Many member states reject basing all fuel taxes on CO2 emissions, and some – notably Germany, Poland and the UK – are opposed to the entire proposal. Tomorrow (22 June), Denmark, which holds the rotating presidency of the Council of Ministers, will try to break the impasse by discussing what compromise might be acceptable.
One option might be to limit the requirement for CO2-based taxation to the minimum taxation rate set by the EU, but not to rates above it. Most countries set their fuel taxes well above the minimum. Another option would be to exempt commercial vehicles.
Growth-friendly tax
The Commission is eager for progress on the issue. It was envisaged that this directive would come into force at the beginning of next year. Šemeta believes that setting energy taxation more strategically is essential for growth. “We have recommended to 11 member states to consider ways to shift taxation from labour to more growth-friendly taxes,” he said.
“Environmental taxes, including energy taxes, are treated as the most growth-friendly taxes.” He added: “The proposal is very simple. It is not the invention of a new tax but a restructuring of tax.

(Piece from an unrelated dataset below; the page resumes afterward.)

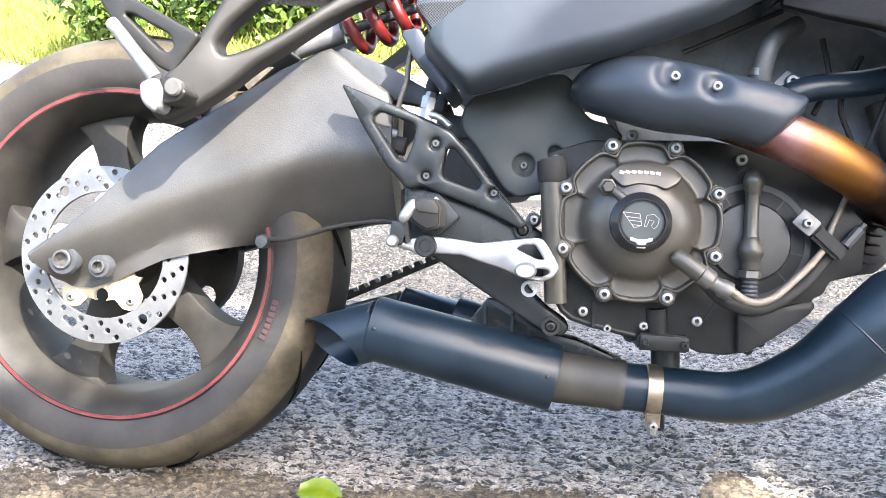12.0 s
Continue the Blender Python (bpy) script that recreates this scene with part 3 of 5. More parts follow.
# wheels: local origin at the hub, axle along y
def wheel(name, m, R, half, rim_r, stripe, mats, spokes=5, first=131):
    k = R - rim_r
    prof = [(rim_r - 0.004, -half * 0.80), (rim_r + 0.006, -half * 0.90), (rim_r + 0.20 * k, -half * 0.97), (rim_r + 0.45 * k, -half * 1.0), (rim_r + 0.62 * k, -half * 0.95),
            (rim_r + 0.78 * k, -half * 0.80), (rim_r + 0.90 * k, -half * 0.56), (rim_r + 0.97 * k, -half * 0.29), (R, 0)]
    prof = prof + [(r, -y) for r, y in prof[-2::-1]] + [(rim_r - 0.014, half * 0.7), (rim_r - 0.014, -half * 0.7)]
    bm = turned_bm((0, 0, 0), prof + [prof[0]], 128)
    bm.faces.ensure_lookup_table()
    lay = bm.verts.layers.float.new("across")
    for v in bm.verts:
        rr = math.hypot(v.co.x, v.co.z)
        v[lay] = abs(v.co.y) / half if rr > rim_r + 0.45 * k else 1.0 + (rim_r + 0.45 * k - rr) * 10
    for f in bm.faces:
        q = f.calc_center_median()
        rr = math.hypot(q.x, q.z)
        f.material_index = 1 if rr < rim_r + 0.50 * k else 2 if rr < rim_r + 0.90 * k else 0
    hub = part(name, moved(bm, m), mats, bike, "")
    hub.name = name
    b = half * 0.86
    rim = [(rim_r + 0.003, -b), (rim_r, -b - 0.003), (rim_r - 0.006, -b - 0.002), (rim_r - 0.012, -b + 0.006), (rim_r - 0.030, -b * 0.62), (rim_r - 0.034, 0), (rim_r - 0.030, b * 0.62),
           (rim_r - 0.012, b - 0.006), (rim_r, b + 0.003), (rim_r + 0.003, b), (rim_r - 0.004, b * 0.85), (rim_r - 0.022, b * 0.5), (rim_r - 0.022, -b * 0.5), (rim_r - 0.004, -b * 0.85), (rim_r + 0.003, -b)]
    part("rim", moved(turned_bm((0, 0, 0), rim, 96), m), M_RIM, hub)
    if stripe:
        st = [(rim_r - 0.0004, -b - 0.0036), (rim_r - 0.0046, -b - 0.0031), (rim_r - 0.0046, -b - 0.0020), (rim_r - 0.0004, -b - 0.0028), (rim_r - 0.0004, -b - 0.0036)]
        part("rim_stripe", moved(turned_bm((0, 0, 0), st, 96), m), M_STRIPE, hub, "thin red stripe round the rim lip")
    for i in range(spokes):
        a = radians(first) + 2 * math.pi * i / spokes
        out = rounded([(-0.034, 0.03), (0.034, 0.03), (0.025, 0.10), (0.024, 0.145), (0.031, 0.175), (0.052, rim_r - 0.029), (-0.052, rim_r - 0.029), (-0.031, 0.175), (-0.024, 0.145), (-0.025, 0.10)], 0.012)
        sm = plate_bm(out, -half * 0.42, half * 0.05, bevel=0.006)
        bmesh.ops.rotate(sm, cent=(0, 0, 0), matrix=Matrix.Rotation(a, 3, "Y"), verts=sm.verts)
        part("spoke", moved(sm, m), M_RIM, hub)
    part("hub", moved(turned_bm((0, 0, 0), [(0.02, -half * 0.8), (0.045, -half * 0.75), (0.05, -half * 0.4), (0.05, half * 0.4), (0.045, half * 0.8), (0.02, half * 0.85)], 40), m), M_RIM, hub)
    return hub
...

The present system is based on historical grounds and does not have any systematic approach to it.” But the car industry says such an approach could hurt the diesel market, affecting carmakers and penalising those who drive diesel-powered cars.
Many MEPs hold the same view. In February, the European Parliament voted in favour of maintaining cheaper rates for diesel fuel. However, because the issue involves taxation, only member states will get a say. The Commission disputes the industry’s assertions, saying that the proposal will merely discourage the growth of diesel rather than bring about its demise.
Šemeta said that many other industries are supportive. The proposal would eliminate the problem of double taxation currently experienced by industries covered by the emissions trading system. “EU industry is not only the car industry,” he said.
“It is a pity that their voice is heard the most [in this debate].” He said he did not believe the proposal would damage the motor industry, pointing out that the change would have a long transition period and there would be time to adjust. If none of the compromise ideas is acceptable, the issue is likely to be shelved until next year.